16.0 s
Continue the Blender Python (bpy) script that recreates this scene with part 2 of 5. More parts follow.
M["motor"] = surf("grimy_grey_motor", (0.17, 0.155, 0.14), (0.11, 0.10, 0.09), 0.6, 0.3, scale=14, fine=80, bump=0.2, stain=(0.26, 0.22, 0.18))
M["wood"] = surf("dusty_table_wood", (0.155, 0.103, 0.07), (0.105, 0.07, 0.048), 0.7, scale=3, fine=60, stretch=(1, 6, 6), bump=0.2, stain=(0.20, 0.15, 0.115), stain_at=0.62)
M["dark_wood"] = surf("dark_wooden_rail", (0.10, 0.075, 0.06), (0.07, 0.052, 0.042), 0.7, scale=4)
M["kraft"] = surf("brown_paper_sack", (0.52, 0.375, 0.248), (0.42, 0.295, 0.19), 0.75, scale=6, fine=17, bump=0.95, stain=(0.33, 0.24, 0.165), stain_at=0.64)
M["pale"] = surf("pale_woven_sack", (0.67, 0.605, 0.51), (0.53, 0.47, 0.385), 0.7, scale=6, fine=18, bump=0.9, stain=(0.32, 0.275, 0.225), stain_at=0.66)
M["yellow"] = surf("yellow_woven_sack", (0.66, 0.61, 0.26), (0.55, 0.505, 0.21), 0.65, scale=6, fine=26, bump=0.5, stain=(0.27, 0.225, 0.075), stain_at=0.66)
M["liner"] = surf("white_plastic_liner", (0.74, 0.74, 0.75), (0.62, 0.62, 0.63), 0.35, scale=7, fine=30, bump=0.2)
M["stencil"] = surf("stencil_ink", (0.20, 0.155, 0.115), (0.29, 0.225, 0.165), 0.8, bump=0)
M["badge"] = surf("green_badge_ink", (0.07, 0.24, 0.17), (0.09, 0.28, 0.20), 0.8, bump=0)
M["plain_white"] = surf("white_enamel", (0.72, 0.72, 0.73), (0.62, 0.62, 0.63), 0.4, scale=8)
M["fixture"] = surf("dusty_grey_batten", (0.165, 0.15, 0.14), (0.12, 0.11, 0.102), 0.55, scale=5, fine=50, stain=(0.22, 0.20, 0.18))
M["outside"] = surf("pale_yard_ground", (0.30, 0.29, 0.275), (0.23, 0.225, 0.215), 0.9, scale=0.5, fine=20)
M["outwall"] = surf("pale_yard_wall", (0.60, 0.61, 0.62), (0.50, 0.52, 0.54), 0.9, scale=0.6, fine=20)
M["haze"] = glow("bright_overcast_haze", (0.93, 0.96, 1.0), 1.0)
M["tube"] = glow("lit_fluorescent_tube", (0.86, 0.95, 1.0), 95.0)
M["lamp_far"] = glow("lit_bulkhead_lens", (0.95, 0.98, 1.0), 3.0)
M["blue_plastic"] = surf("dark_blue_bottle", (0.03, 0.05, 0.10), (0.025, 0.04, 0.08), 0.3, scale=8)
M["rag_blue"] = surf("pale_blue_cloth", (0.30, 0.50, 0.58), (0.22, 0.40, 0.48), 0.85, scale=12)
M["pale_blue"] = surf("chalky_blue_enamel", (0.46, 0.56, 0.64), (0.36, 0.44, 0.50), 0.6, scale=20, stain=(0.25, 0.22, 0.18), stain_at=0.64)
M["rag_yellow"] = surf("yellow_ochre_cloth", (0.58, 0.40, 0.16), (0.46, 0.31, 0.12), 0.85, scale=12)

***

- _WHAT IS BEING ASKED_:
All of the lines above must be returned exactly.

- _RIGHT ANSWER_:
16.0 s
Continue the Blender Python (bpy) script that recreates this scene with part 2 of 5. More parts follow.
M["motor"] = surf("grimy_grey_motor", (0.17, 0.155, 0.14), (0.11, 0.10, 0.09), 0.6, 0.3, scale=14, fine=80, bump=0.2, stain=(0.26, 0.22, 0.18))
M["wood"] = surf("dusty_table_wood", (0.155, 0.103, 0.07), (0.105, 0.07, 0.048), 0.7, scale=3, fine=60, stretch=(1, 6, 6), bump=0.2, stain=(0.20, 0.15, 0.115), stain_at=0.62)
M["dark_wood"] = surf("dark_wooden_rail", (0.10, 0.075, 0.06), (0.07, 0.052, 0.042), 0.7, scale=4)
M["kraft"] = surf("brown_paper_sack", (0.52, 0.375, 0.248), (0.42, 0.295, 0.19), 0.75, scale=6, fine=17, bump=0.95, stain=(0.33, 0.24, 0.165), stain_at=0.64)
M["pale"] = surf("pale_woven_sack", (0.67, 0.605, 0.51), (0.53, 0.47, 0.385), 0.7, scale=6, fine=18, bump=0.9, stain=(0.32, 0.275, 0.225), stain_at=0.66)
M["yellow"] = surf("yellow_woven_sack", (0.66, 0.61, 0.26), (0.55, 0.505, 0.21), 0.65, scale=6, fine=26, bump=0.5, stain=(0.27, 0.225, 0.075), stain_at=0.66)
M["liner"] = surf("white_plastic_liner", (0.74, 0.74, 0.75), (0.62, 0.62, 0.63), 0.35, scale=7, fine=30, bump=0.2)
M["stencil"] = surf("stencil_ink", (0.20, 0.155, 0.115), (0.29, 0.225, 0.165), 0.8, bump=0)
M["badge"] = surf("green_badge_ink", (0.07, 0.24, 0.17), (0.09, 0.28, 0.20), 0.8, bump=0)
M["plain_white"] = surf("white_enamel", (0.72, 0.72, 0.73), (0.62, 0.62, 0.63), 0.4, scale=8)
M["fixture"] = surf("dusty_grey_batten", (0.165, 0.15, 0.14), (0.12, 0.11, 0.102), 0.55, scale=5, fine=50, stain=(0.22, 0.20, 0.18))
M["outside"] = surf("pale_yard_ground", (0.30, 0.29, 0.275), (0.23, 0.225, 0.215), 0.9, scale=0.5, fine=20)
M["outwall"] = surf("pale_yard_wall", (0.60, 0.61, 0.62), (0.50, 0.52, 0.54), 0.9, scale=0.6, fine=20)
M["haze"] = glow("bright_overcast_haze", (0.93, 0.96, 1.0), 1.0)
M["tube"] = glow("lit_fluorescent_tube", (0.86, 0.95, 1.0), 95.0)
M["lamp_far"] = glow("lit_bulkhead_lens", (0.95, 0.98, 1.0), 3.0)
M["blue_plastic"] = surf("dark_blue_bottle", (0.03, 0.05, 0.10), (0.025, 0.04, 0.08), 0.3, scale=8)
M["rag_blue"] = surf("pale_blue_cloth", (0.30, 0.50, 0.58), (0.22, 0.40, 0.48), 0.85, scale=12)
M["pale_blue"] = surf("chalky_blue_enamel", (0.46, 0.56, 0.64), (0.36, 0.44, 0.50), 0.6, scale=20, stain=(0.25, 0.22, 0.18), stain_at=0.64)
M["rag_yellow"] = surf("yellow_ochre_cloth", (0.58, 0.40, 0.16), (0.46, 0.31, 0.12), 0.85, scale=12)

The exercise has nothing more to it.